Jean Pierre's Vegetable Stock¶

| 4 to 6 quarts | 2.00 hours |
Ingredients¶
2 lbs carrots
2 lbs onion
1 stock celery
2 leeks
1 28-oz can tomatoes
10 sprigs parsley
3 bay leaves
14 whole peppercorns
3 sprigs thyme
12 cloves garlic
Cookware¶
- 1 strainer
- 1 fine sieve
Instructions¶
Step 1¶
Make sure all the vegetables are VERY clean. Place carrots, onion, celery, white and light green parts of leeks, tomatoes, parsley, bay leaves, whole peppercorns, thyme, and garlic in non-reacting (NO ALUMINUM) stock pot. Cover the vegetables with cold water only cover them.
Step 2¶
Bring to boil, and IMMEDIATELY reduce to heat to a slow simmer.

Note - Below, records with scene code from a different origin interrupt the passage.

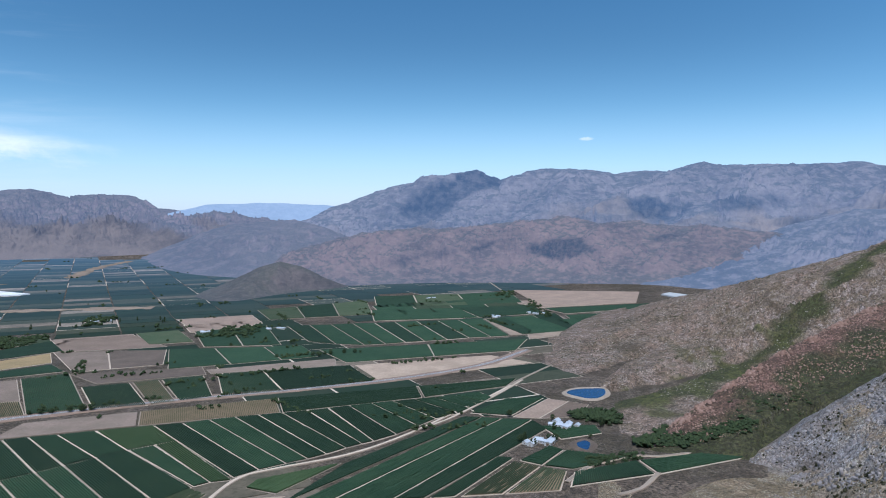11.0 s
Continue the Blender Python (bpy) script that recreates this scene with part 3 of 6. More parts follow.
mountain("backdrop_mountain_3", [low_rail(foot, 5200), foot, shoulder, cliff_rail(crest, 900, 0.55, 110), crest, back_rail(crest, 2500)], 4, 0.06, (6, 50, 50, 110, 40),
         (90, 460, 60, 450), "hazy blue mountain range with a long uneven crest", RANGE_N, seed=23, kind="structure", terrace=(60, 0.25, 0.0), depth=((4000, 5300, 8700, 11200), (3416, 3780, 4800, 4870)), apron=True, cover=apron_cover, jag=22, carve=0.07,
         lines=[([(0.8, 2.3), (1.5, 1.1), (0.8, -0.4)], 130, 200), ([(-2.1, 3.0), (-1.2, 1.6), (-0.7, 0.0), (-1.2, -1.5)], 150, 230), ([(-3.8, 2.5), (-2.9, 1.1), (-2.3, -1.3)], 130, 200), ([(-5.1, 2.7), (-4.9, 1.1), (-6.3, -0.2), (-5.2, -1.5)], 150, 230),
                ([(-6.9, 2.9), (-6.5, 1.4), (-7.8, -0.8), (-7.4, -1.7)], 150, 230), ([(-9.5, 2.3), (-9.1, 0.9), (-9.9, -1.3)], 140, 220), ([(-11.6, 1.5), (-11.4, 0.0), (-12.5, -1.5)], 120, 220)])
crest = [(-11.2, 16000, 252), (-13.2, 16000, 481), (-14.2, 16000, 637), (-15.8, 16000, 765), (-17.1, 16000, 668), (-18.1, 16000, 677),
         (-20.3, 16000, 405), (-25.6, 16000, 255), (-30.1, 16000, 246), (-31.3, 16000, 321), (-32.4, 16000, 363), (-35.4, 16000, 310)]
foot = [(-8.0, 11500, -40), (-42.0, 11500, -40)]
mountain("backdrop_mountain_4", [foot, crest, back_rail(crest, 3000)], 1, 0.1, (60, 20), (120, 800, 60, 700),
         "pale blue distant peak on the horizon", RANGE_FAR, seed=31, kind="structure")

# table-topped peak over the village
crest = [(48.4, 4300, 540), (46.7, 4300, 658), (46.2, 4300, 695), (45.6, 4300, 733), (44.3, 4300, 765), (43.1, 4300, 790), (42.0, 4300, 819), (40.3, 4250, 831),
         (39.6, 4200, 753), (38.0, 4150, 696), (36.8, 4150, 668), (35.8, 4150, 583), (34.8, 4150, 444), (34.0, 4200, 408),
         (31.4, 4300, 287), (27.9, 4400, 151), (24.4, 4400, 57), (19.9, 4200, -4)]
cliff = [(48.5, 3950, 390), (46.8, 3950, 420), (44.5, 3940, 380), (42.1, 3930, 310), (38.6, 3860, 175), (36.5, 3930, 270), (34.8, 4040, 330), (34.0, 4110, 330), (31.4, 4200, 230), (27.9, 4300, 125), (24.4, 4200, 50), (19.9, 4150, -2)]
shoulder = [(48.5, 3400, 170), (42.1, 3300, 130), (38.1, 3250, 85), (34.8, 3500, 110), (31.4, 3700, 95), (27.9, 3900, 60), (24.4, 3850, 36), (19.9, 4060, -0)]
foot = [(48.6, 2411, -4), (38.2, 2447, -4), (33.2, 2550, -4), (29.7, 2797, -4), (26.1, 3115, -4), (23.5, 3536, -4), (19.9, 3975, -4)]
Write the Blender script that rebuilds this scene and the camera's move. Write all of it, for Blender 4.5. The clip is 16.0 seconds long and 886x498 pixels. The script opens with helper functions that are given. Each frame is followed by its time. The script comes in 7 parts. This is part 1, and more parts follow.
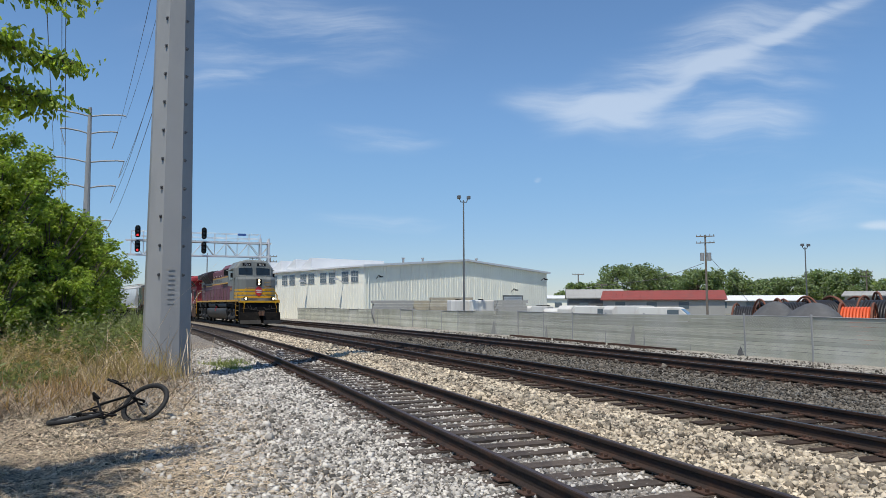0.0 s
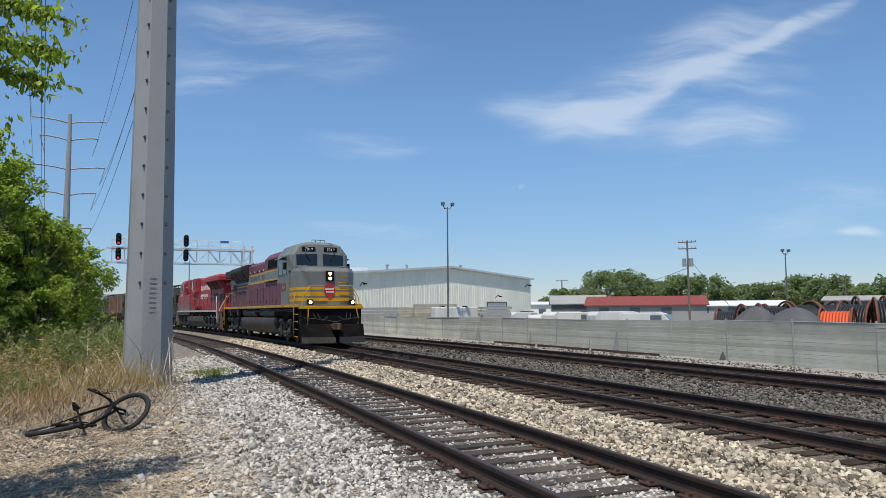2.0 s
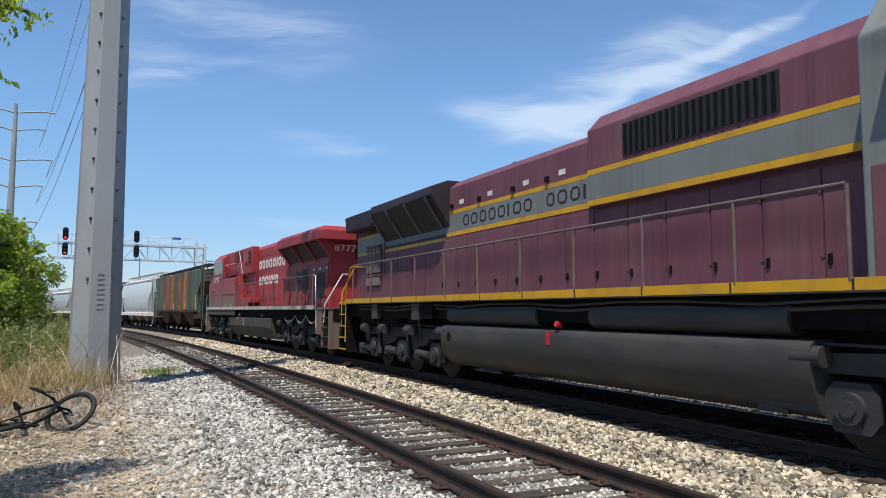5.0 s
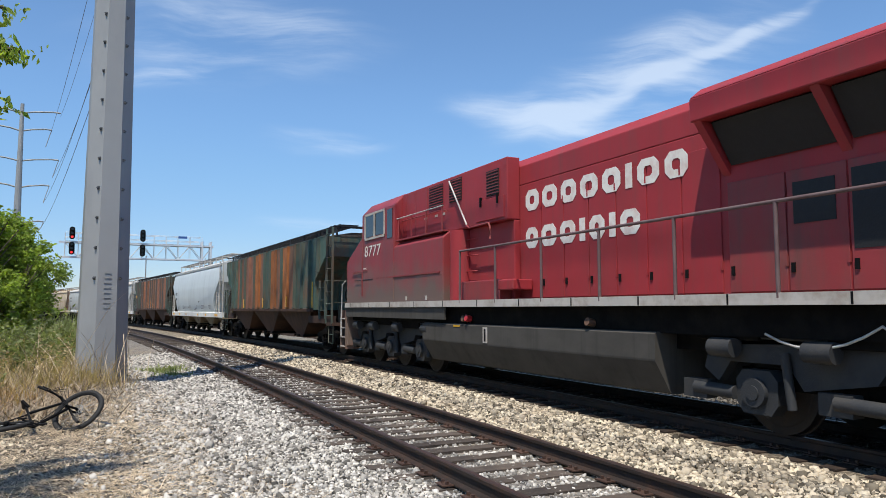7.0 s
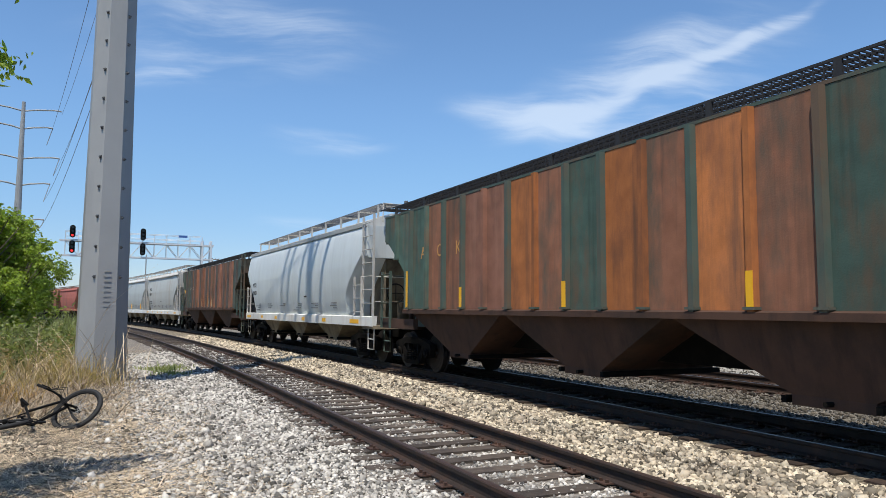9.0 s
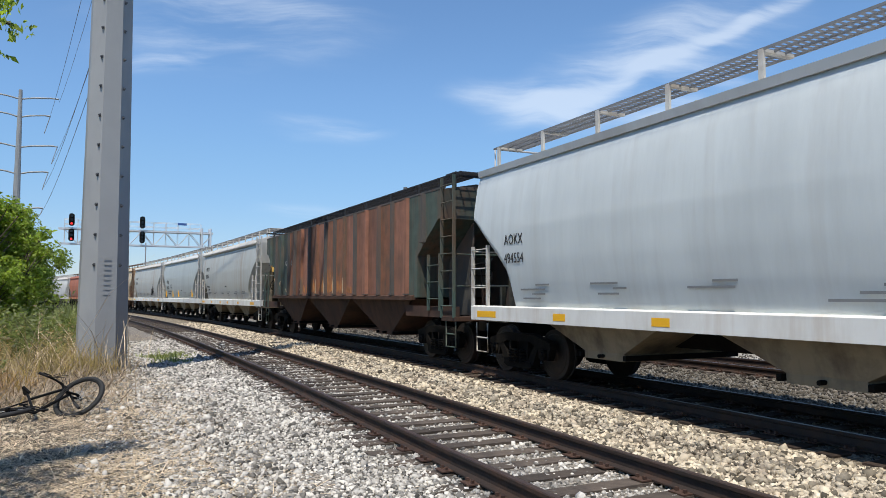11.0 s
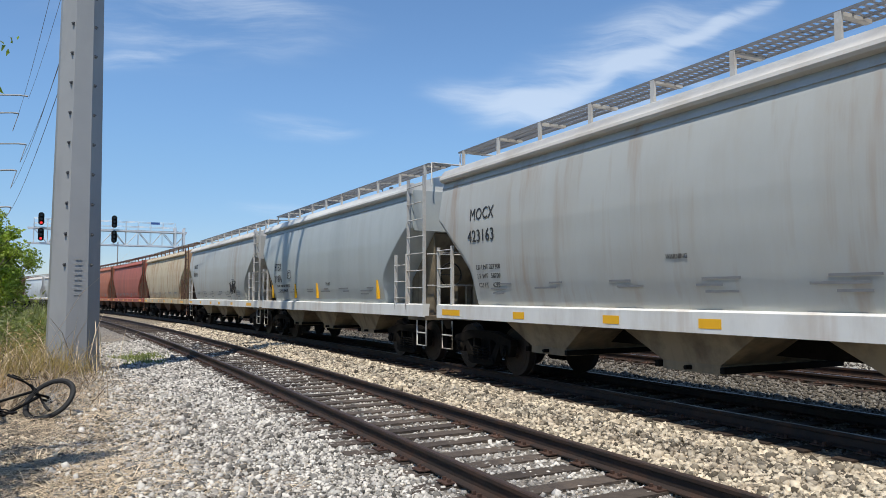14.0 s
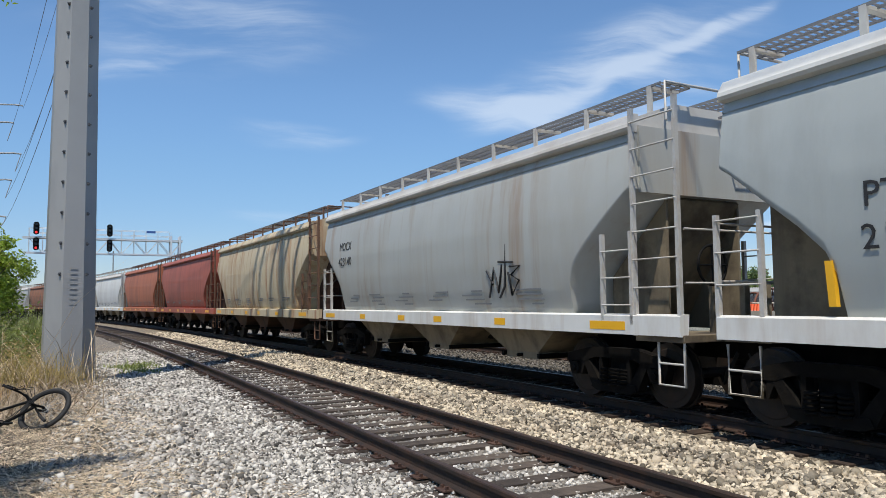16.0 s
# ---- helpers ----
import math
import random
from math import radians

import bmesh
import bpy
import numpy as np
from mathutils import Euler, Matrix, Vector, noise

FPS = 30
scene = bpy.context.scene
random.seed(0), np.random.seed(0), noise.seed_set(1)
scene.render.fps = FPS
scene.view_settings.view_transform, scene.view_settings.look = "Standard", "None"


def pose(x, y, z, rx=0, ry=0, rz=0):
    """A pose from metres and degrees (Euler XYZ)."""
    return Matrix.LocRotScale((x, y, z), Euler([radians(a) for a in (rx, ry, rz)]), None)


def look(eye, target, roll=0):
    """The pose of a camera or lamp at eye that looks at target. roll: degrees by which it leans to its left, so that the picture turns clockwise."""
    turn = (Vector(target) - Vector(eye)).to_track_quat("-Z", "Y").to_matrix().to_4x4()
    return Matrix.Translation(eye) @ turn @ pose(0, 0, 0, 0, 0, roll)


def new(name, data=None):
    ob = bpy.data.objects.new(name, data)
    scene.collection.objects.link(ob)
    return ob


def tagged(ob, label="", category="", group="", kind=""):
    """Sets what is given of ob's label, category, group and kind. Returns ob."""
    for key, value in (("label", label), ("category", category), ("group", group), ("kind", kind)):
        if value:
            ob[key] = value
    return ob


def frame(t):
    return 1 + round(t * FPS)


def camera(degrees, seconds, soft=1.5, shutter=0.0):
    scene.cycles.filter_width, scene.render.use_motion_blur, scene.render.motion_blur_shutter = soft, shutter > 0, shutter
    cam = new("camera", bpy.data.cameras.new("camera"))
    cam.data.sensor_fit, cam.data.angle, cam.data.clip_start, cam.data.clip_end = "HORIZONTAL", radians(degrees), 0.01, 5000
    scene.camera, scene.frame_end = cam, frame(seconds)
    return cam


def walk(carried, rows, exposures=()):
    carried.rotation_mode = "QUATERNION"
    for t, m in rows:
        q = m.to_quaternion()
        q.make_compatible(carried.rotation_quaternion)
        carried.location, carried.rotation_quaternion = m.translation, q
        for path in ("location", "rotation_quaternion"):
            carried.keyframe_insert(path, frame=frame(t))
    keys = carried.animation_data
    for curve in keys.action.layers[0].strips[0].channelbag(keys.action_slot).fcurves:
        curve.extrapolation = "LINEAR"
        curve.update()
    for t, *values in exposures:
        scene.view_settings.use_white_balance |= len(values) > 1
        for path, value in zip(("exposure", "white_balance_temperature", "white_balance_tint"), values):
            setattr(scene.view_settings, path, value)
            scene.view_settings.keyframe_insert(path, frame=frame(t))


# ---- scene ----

Cover and cook for about 90 minutes. Turn of the heat and let infuse for 30 minutes.
Step 3¶
Strain the vegetables in a strainer and re-add the strained liquid to the pot.
Step 4¶
Simmer the broth until it is reduced by ⅓.
Step 5¶
Strain very carefully through a fine sieve, discarding all the solids.